Marshal's handling of floats

B

Brian Palmer

I was thinking about writing a patch to modify how Marshal handles
floats, right now it dumps them using sprintf(3) and stores the
resulting string in the Marshal stream. I'd like to see it handle
floats the same way that Array#pack does:

[400.53].pack('g').length == 4
[400.53].pack('G').length == 8

while

Marshal.dump(400.53).length - 3 == 22
(and is slower, to boot)

I want to make sure, though, that this would be an acceptable patch.
I can't think why it would be OK for Array#pack to work this way and
not Marshal, but is there any particular reason why it can't be done?
Obviously it would break backwards compatability with older Marshal
dumps, but I don't think they're often used for long-term storage,
are they?

-- Brian Palmer
 
A

ara.t.howard

I was thinking about writing a patch to modify how Marshal handles floats,
right now it dumps them using sprintf(3) and stores the resulting string in
the Marshal stream. I'd like to see it handle floats the same way that
Array#pack does:

[400.53].pack('g').length == 4
[400.53].pack('G').length == 8

while

Marshal.dump(400.53).length - 3 == 22
(and is slower, to boot)

I want to make sure, though, that this would be an acceptable patch. I can't
think why it would be OK for Array#pack to work this way and not Marshal, but
is there any particular reason why it can't be done? Obviously it would break
backwards compatability with older Marshal dumps, but I don't think they're
often used for long-term storage, are they?

-- Brian Palmer

i've never tried to use marshaled data across a big and little endian machine
- but this would break it. consider drb: if you had a mac and a linux box
talking on the wire you might see

harp:~ > ruby -e' puts [1.44417819733316e-41].pack("g").reverse.unpack("g")[0].to_i '
42

which could be confusing. then again maybe i'm overlooking something.

cheers.

-a
 
B

Brian Palmer

Hi Ara,

The 'g' and 'G' flags for Array#pack/String#unpack are in network
byte order, so they're in a platform-independent format, as far as I
know. I actually tested this by Packing a couple thousand floats on
my Mac, sending them in UDP packets and unpacking them on my AMD64
desktop, they all came across correctly.

-- Brian

I was thinking about writing a patch to modify how Marshal handles
floats, right now it dumps them using sprintf(3) and stores the
resulting string in the Marshal stream. I'd like to see it handle
floats the same way that Array#pack does:

[400.53].pack('g').length == 4
[400.53].pack('G').length == 8

while

Marshal.dump(400.53).length - 3 == 22
(and is slower, to boot)

I want to make sure, though, that this would be an acceptable
patch. I can't think why it would be OK for Array#pack to work
this way and not Marshal, but is there any particular reason why
it can't be done? Obviously it would break backwards compatability
with older Marshal dumps, but I don't think they're often used for
long-term storage, are they?

-- Brian Palmer

i've never tried to use marshaled data across a big and little
endian machine
- but this would break it. consider drb: if you had a mac and a
linux box
talking on the wire you might see

harp:~ > ruby -e' puts [1.44417819733316e-41].pack
("g").reverse.unpack("g")[0].to_i '
42

which could be confusing. then again maybe i'm overlooking something.

cheers.

-a
--
suffering increases your inner strength. also, the wishing for
suffering
makes the suffering disappear.
- h.h. the 14th dali lama
 
R

Robert Klemme

Brian Palmer said:
Hi Ara,

The 'g' and 'G' flags for Array#pack/String#unpack are in network
byte order, so they're in a platform-independent format, as far as I
know. I actually tested this by Packing a couple thousand floats on
my Mac, sending them in UDP packets and unpacking them on my AMD64
desktop, they all came across correctly.

Yeah, but I still see serious drawbacks of your proposal:

- it will break existing code (YAML data)

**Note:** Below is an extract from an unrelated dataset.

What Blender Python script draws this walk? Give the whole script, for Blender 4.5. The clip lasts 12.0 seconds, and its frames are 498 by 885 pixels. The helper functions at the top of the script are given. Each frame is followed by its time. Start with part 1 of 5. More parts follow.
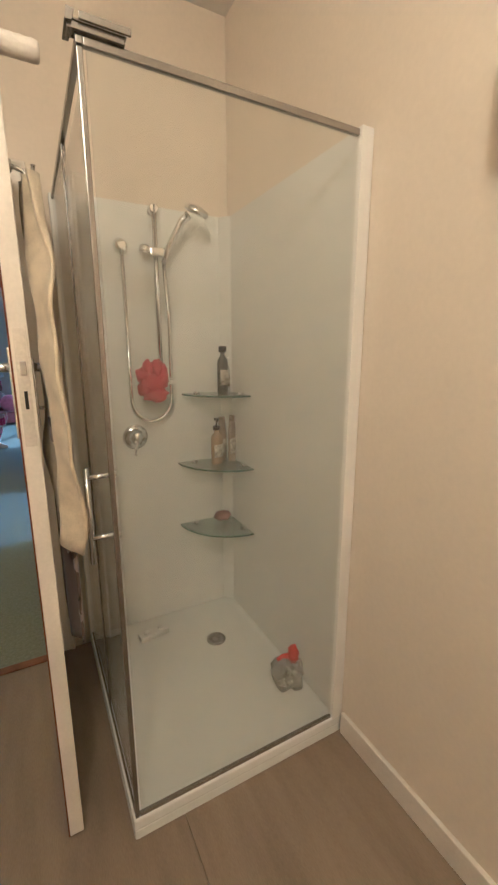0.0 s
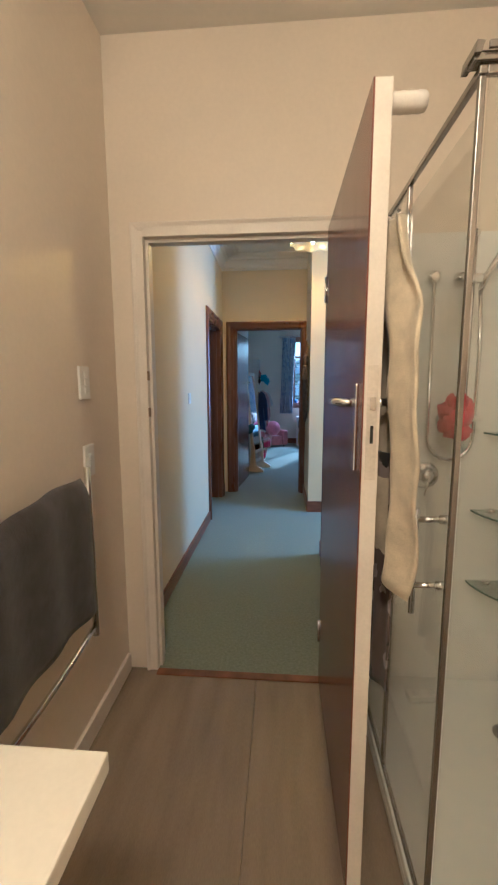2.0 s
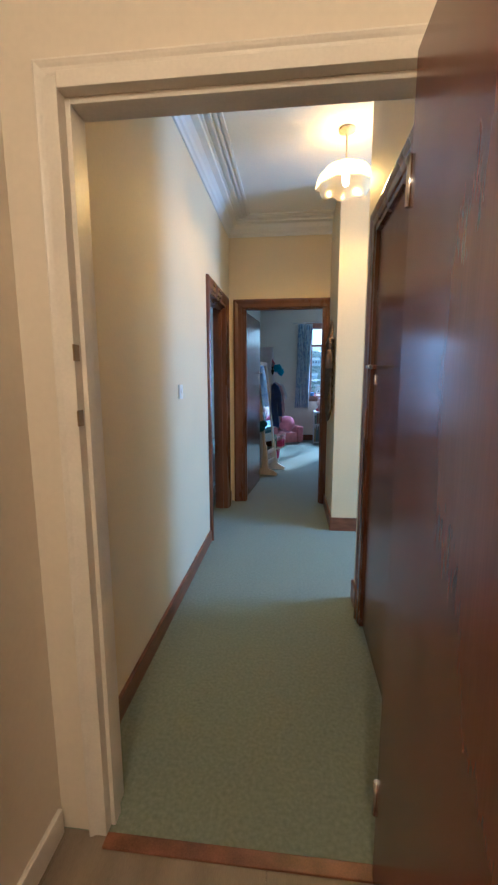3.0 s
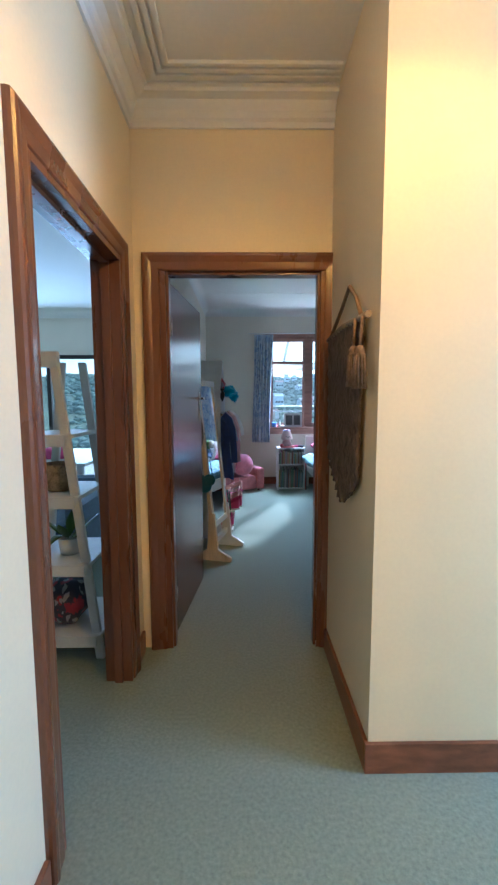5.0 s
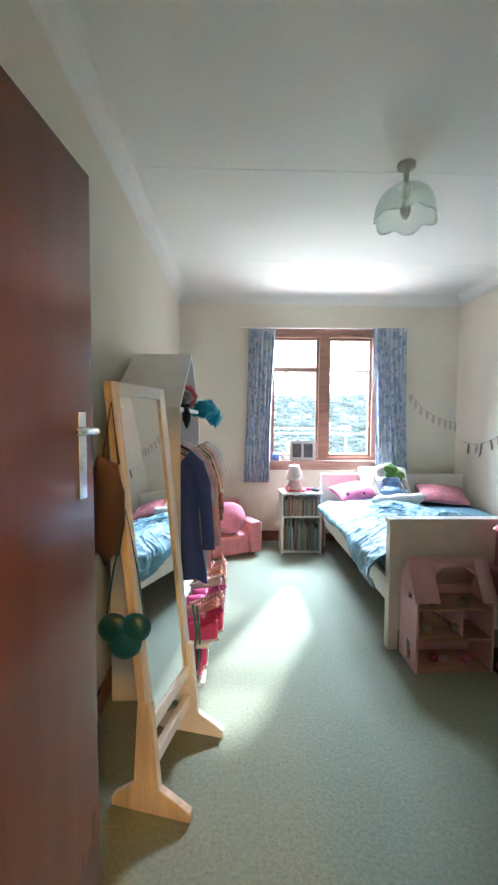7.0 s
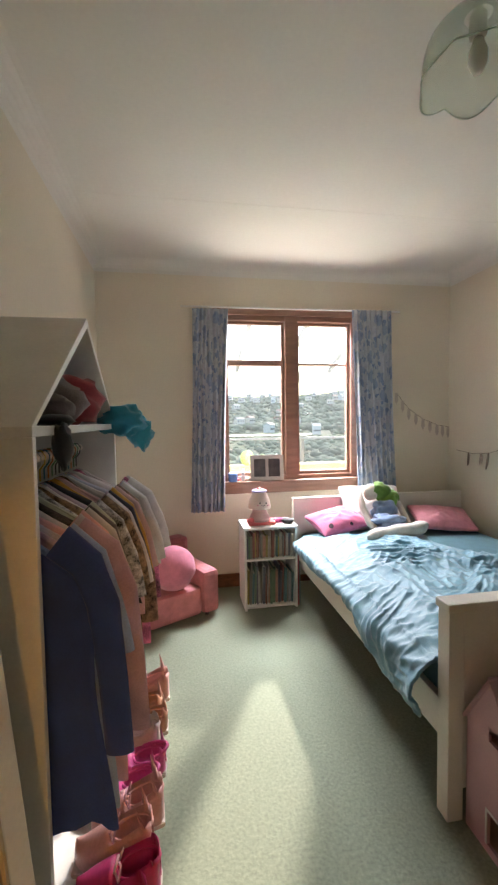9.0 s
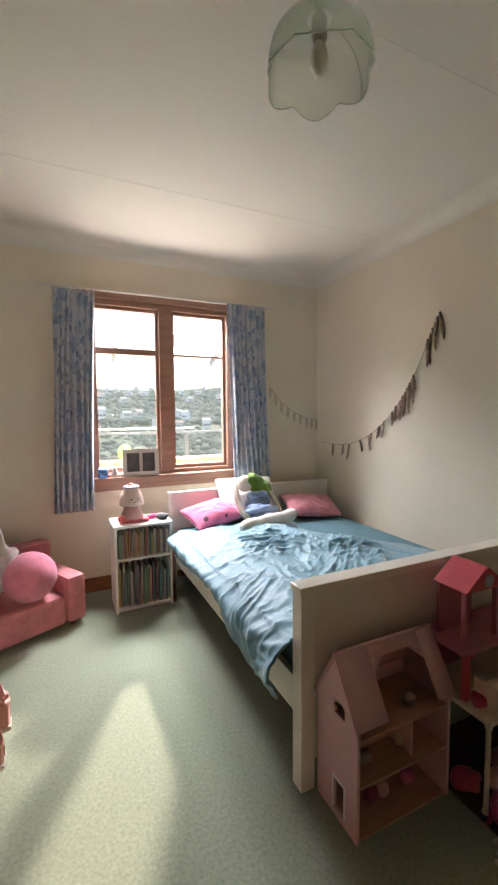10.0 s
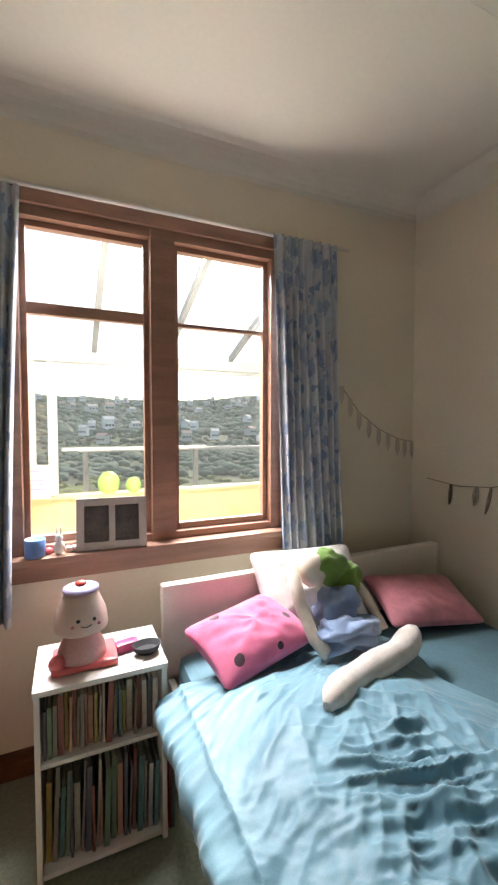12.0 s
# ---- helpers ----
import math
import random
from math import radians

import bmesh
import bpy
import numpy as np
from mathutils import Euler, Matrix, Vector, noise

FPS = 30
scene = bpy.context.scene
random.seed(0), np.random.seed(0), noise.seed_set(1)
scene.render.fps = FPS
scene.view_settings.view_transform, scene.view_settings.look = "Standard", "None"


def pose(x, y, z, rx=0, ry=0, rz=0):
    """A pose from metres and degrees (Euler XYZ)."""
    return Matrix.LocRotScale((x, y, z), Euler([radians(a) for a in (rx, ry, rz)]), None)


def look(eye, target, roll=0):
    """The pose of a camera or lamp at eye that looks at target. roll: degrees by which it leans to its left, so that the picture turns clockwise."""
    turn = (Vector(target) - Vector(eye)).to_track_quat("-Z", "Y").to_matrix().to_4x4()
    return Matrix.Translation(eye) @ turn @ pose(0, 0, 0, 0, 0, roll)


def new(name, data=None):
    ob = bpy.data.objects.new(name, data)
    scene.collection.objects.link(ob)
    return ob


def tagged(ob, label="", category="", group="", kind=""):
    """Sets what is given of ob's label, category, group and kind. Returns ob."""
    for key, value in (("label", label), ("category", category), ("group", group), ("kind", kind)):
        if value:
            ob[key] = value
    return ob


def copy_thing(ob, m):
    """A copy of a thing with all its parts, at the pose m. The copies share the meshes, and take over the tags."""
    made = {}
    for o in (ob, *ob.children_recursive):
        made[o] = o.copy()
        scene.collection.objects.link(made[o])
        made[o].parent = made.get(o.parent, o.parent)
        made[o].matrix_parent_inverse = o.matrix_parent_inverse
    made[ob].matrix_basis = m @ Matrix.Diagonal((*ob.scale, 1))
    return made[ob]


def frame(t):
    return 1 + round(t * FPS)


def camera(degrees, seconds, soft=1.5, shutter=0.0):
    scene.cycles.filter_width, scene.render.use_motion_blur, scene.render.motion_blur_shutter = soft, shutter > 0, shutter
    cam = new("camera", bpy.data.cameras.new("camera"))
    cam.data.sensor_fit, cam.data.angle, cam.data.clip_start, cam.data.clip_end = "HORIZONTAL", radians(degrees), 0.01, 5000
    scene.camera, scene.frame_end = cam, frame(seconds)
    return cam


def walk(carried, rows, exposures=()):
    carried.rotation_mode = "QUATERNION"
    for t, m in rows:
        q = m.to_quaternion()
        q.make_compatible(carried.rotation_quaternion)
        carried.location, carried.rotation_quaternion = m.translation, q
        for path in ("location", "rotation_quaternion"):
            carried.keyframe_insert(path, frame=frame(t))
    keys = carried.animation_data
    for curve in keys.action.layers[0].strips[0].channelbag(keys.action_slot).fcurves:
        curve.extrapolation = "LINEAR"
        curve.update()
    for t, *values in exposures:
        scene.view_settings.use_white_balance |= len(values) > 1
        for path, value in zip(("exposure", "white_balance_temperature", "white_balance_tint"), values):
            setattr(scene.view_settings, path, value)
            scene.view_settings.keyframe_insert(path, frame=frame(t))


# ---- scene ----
cam = camera(63.0, 12.0, soft=2.4)
METRES, EYE, TILT, LEAN, TURN = 8.4, 1.355, 0.0, 0.0, -28.1
ROWS = [
    (0.0, 0.0, 0.0, 0.0, -0.01, -12.29, 0.07),
    (0.5, -0.0019, -0.0059, -0.0028, 7.74, -13.63, -0.31),
    (1.0, -0.0036, -0.0102, 0.0011, 16.48, -10.29, -0.01),
    (1.5, -0.0126, -0.0127, 0.0022, 25.72, -8.03, 0.26),
    (2.0, -0.0279, -0.002, 0.0012, 32.61, -7.92, 0.17),
    (2.5, -0.0481, 0.0367, -0.0003, 35.61, -8.63, 0.06),
    (3.0, -0.0783, 0.0794, -0.0008, 34.35, -9.0, 0.1),
    (3.5, -0.1131, 0.1308, 0.0023, 30.33, -8.33, 0.16),
    (5.5, -0.2418, 0.3576, 0.0042, 26.87, -5.04, -0.06),
    (6.0, -0.2728, 0.4158, 0.0058, 26.19, -4.46, -0.38),
    (6.5, -0.2939, 0.4675, 0.0073, 26.45, -3.75, -0.34),
    (8.5, -0.3778, 0.6237, 0.0178, 23.84, -2.78, 0.76),
    (9.0, -0.3832, 0.6362, 0.0177, 18.51, -3.02, 0.85),
    (9.5, -0.3775, 0.6403, 0.0179, 11.2, -3.55, 0.76),
    (10.0, -0.3699, 0.6465, 0.0158, 3.13, -4.01, 0.46),
    (10.5, -0.3638, 0.6759, 0.0121, -3.6, -4.46, 0.18),
    (11.0, -0.3662, 0.7298, 0.0163, -4.24, -4.2, -0.04),
    (11.5, -0.3878, 0.7887, 0.0182, -0.03, -3.2, -0.22),
    (12.0, -0.4139, 0.844, 0.0201, 4.29, -2.46, -0.02),
]
EXPO = [(0.0, 0.43, 3760, 3), (2.5, 0.5, 3800, 3), (3.5, 0.65, 4200, 4), (5.5, 1.3, 4400, 6), (6.0, 1.85, 4500, 6), (6.7, 2.3, 5050, 8), (8.5, 1.5, 6450, 15), (9.5, 1.4, 6650, 17), (10.5, 1.3, 6800, 18), (11.2, 1.0, 6900, 18), (12.0, 0.75, 6900, 17)]
walk(cam, [(t, pose(0, 0, EYE, TILT, LEAN, TURN) @ pose(METRES * x, METRES * y, METRES * z, 90 + pitch, roll, yaw)) for t, x, y, z, yaw, pitch, roll in ROWS], EXPO)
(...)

- it's not human readable which is one of the key advantages (YAML files
seem to be frequently written by hand as a nice user interface to config
data)

- it's not portable and it might not be compliant with YAML spec

In sum all these are serious showstoppers for a general change of YAML
behavior.

Another solution - if you want to make use of this: AFAIK you can customize
YAMLfication of classes. If that was true, you can pretty easily perform
the conversion during to conversion to and from YAML. That would be the way
to go IMHO.

Kind regards

robert
 
J

Joel VanderWerf

Robert said:
Yeah, but I still see serious drawbacks of your proposal:

- it will break existing code (YAML data)

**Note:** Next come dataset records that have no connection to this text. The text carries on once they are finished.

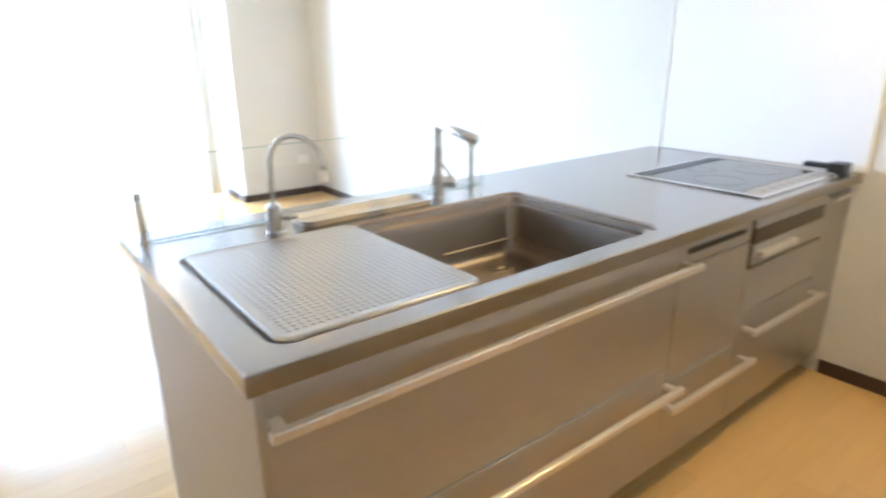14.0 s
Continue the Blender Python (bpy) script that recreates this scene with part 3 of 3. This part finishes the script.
disc(bm, (-0.98, -0.52), 0.035, 0.03, CT - 0.196, CT - 0.190)
part("drain_cover", bm, M_SINK, wt, "round drain cover")
bm = bmesh.new()
tube(bm, [(SX0 + 0.09, SY0 + 0.075, CT - 0.135), (SX0 + 0.36, SY0 + 0.075, CT - 0.135)], 0.004, 8)
tube(bm, [(SX0 + 0.075, SY0 + 0.09, CT - 0.135), (SX0 + 0.075, SY0 + 0.3, CT - 0.135)], 0.004, 8)
part("cloth_bar", bm, M_SINK, wt, "thin wire bar inside the sink")

# perforated draining plate, lying on the rim
dp = thing("draining_plate", (-0.30, -0.36, CT), "perforated stainless steel draining plate lying over the sink", "draining plate")
PX0, PX1, PY0, PY1 = -0.525, -0.075, -0.632, -0.072
bm = bmesh.new()
NX, NY = 26, 32
gx0, gx1, gy0, gy1 = PX0 + 0.022, PX1 - 0.022, PY0 + 0.022, PY1 - 0.022
inner = []
zt = CT + 0.001
cw, chh = (gx1 - gx0) / NX, (gy1 - gy0) / NY
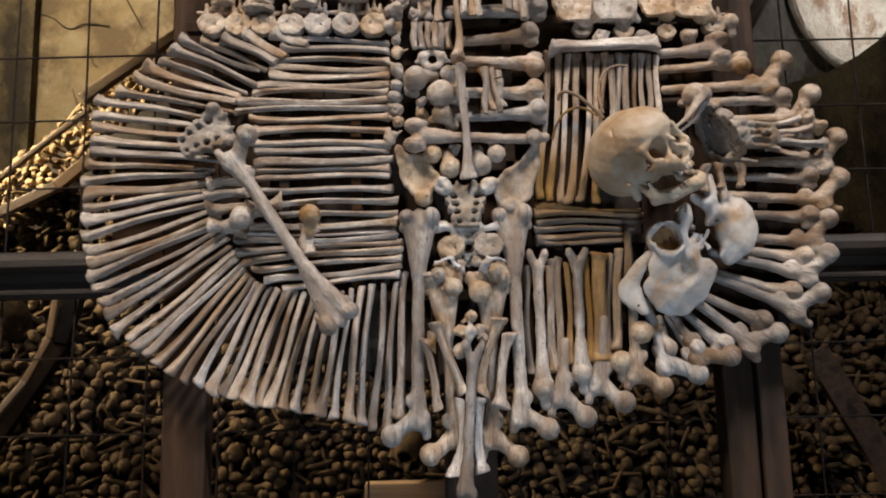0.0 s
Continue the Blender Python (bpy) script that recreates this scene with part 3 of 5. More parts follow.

- it's not human readable which is one of the key advantages (YAML files
seem to be frequently written by hand as a nice user interface to config
data)

- it's not portable and it might not be compliant with YAML spec

In sum all these are serious showstoppers for a general change of YAML
behavior.

I thought the OP wanted to change the behavior of Marshal, not YAML. Or
are you saying that the YAML rep'n would also have to change so that
both formats have the same lossiness?